- OBJECTIVE
Without the pictures, can you quote each line below exactly?

- INFORMATION PROVIDED
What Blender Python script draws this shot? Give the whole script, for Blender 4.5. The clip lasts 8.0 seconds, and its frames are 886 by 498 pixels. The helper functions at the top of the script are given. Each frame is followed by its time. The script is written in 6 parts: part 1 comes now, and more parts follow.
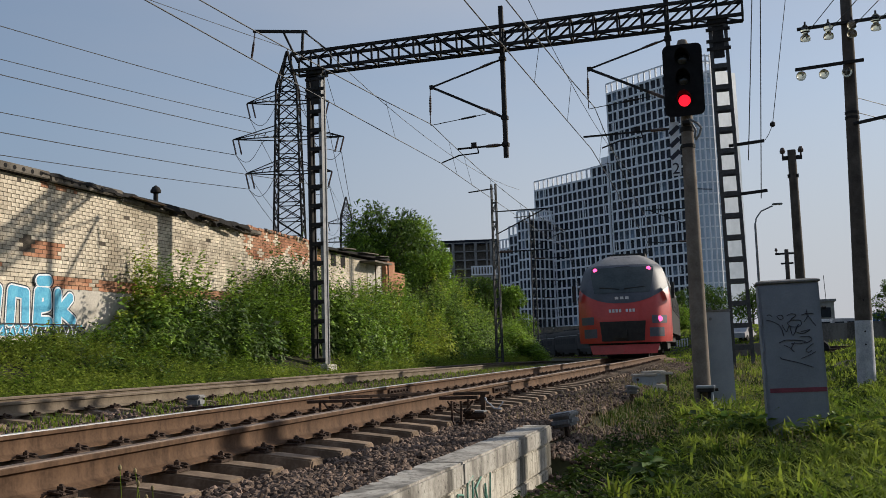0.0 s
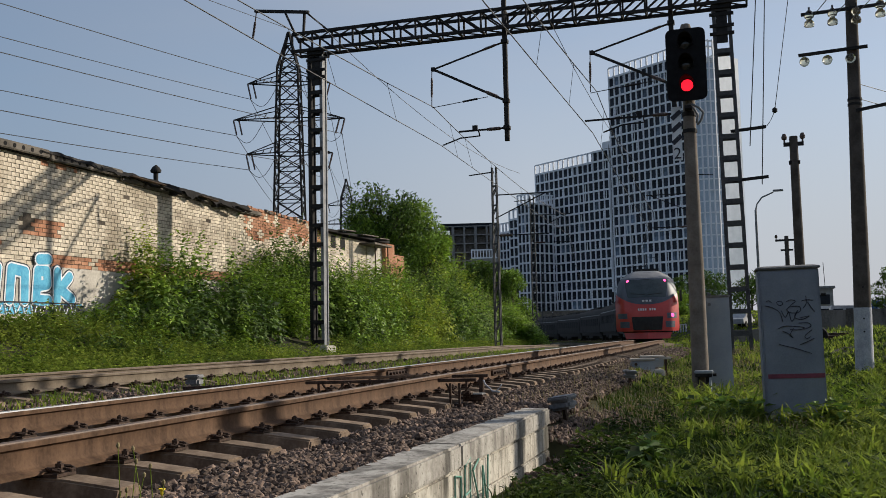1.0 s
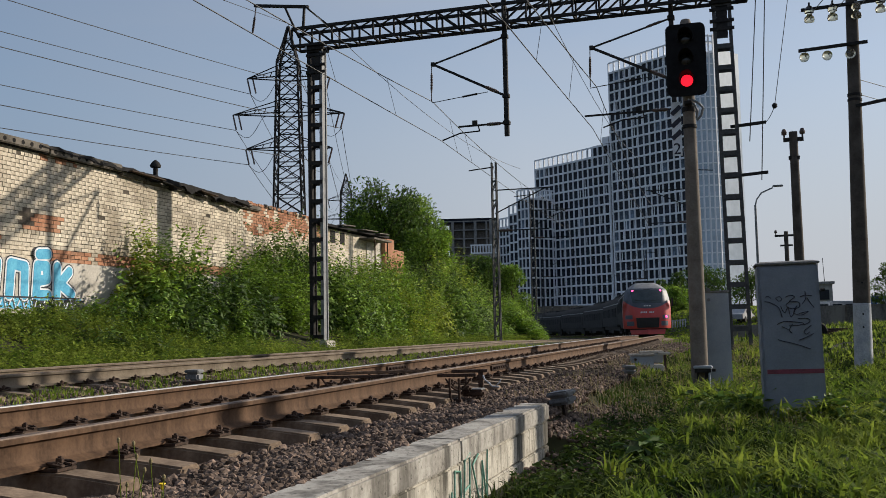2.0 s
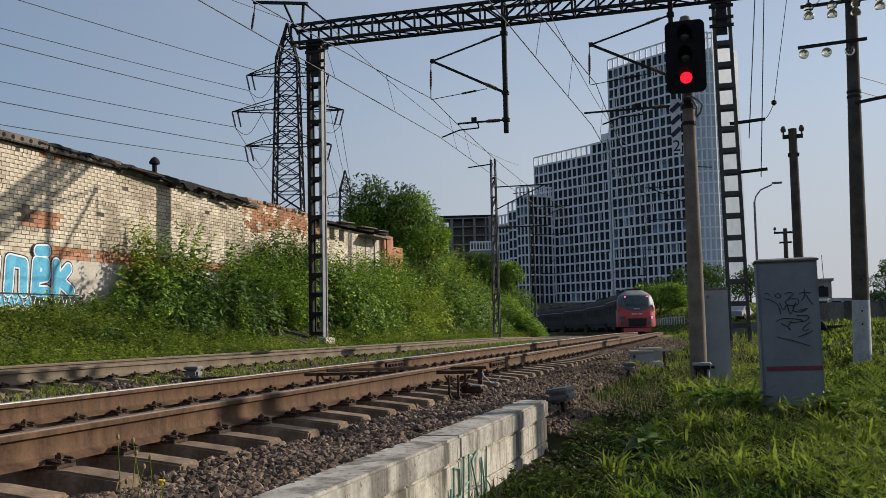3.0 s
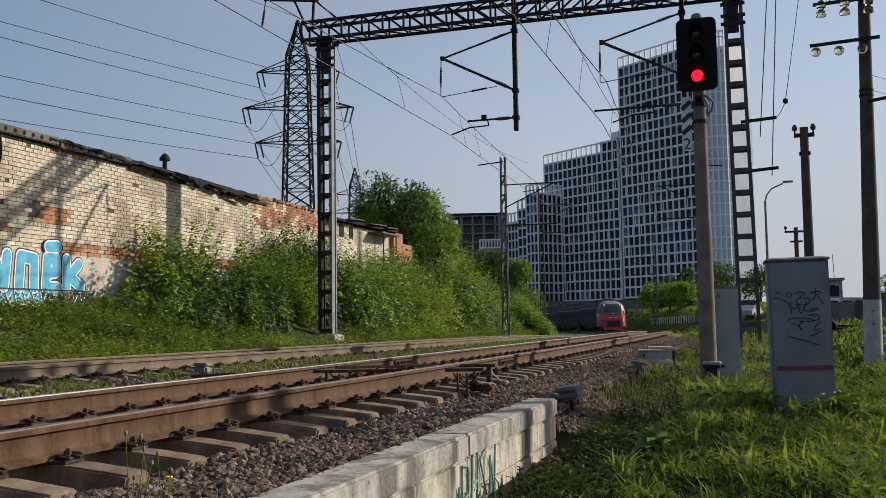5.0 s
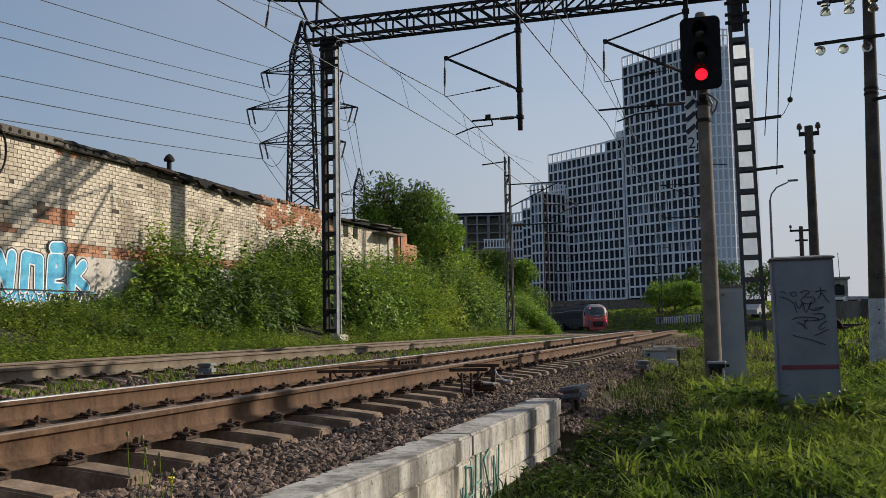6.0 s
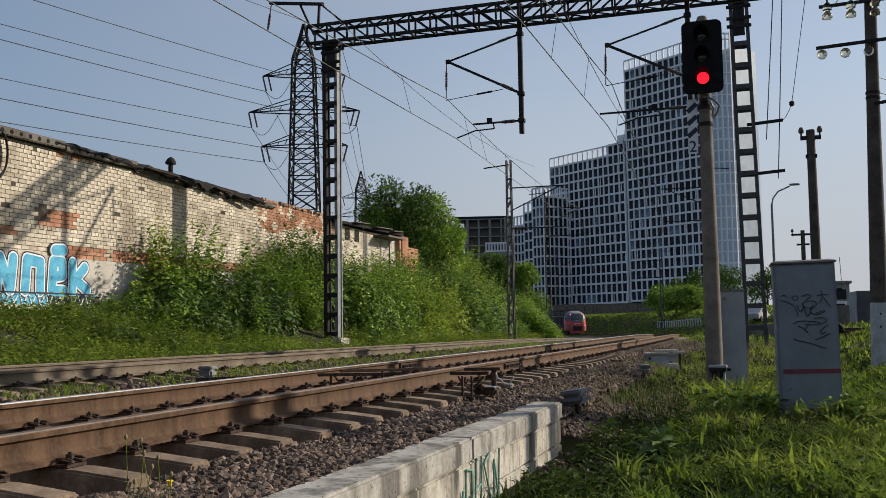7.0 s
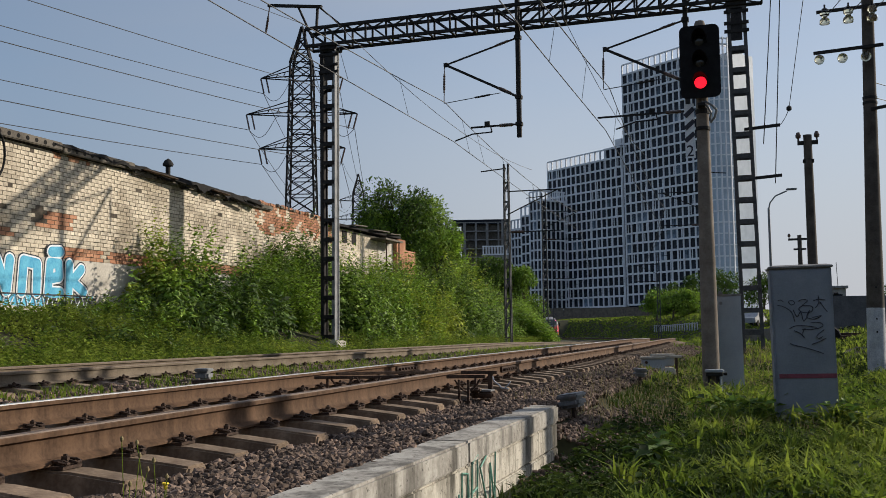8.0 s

- OUTPUT
What Blender Python script draws this shot? Give the whole script, for Blender 4.5. The clip lasts 8.0 seconds, and its frames are 886 by 498 pixels. The helper functions at the top of the script are given. Each frame is followed by its time. The script is written in 6 parts: part 1 comes now, and more parts follow.
0.0 s
1.0 s
2.0 s
3.0 s
5.0 s
6.0 s
7.0 s
8.0 s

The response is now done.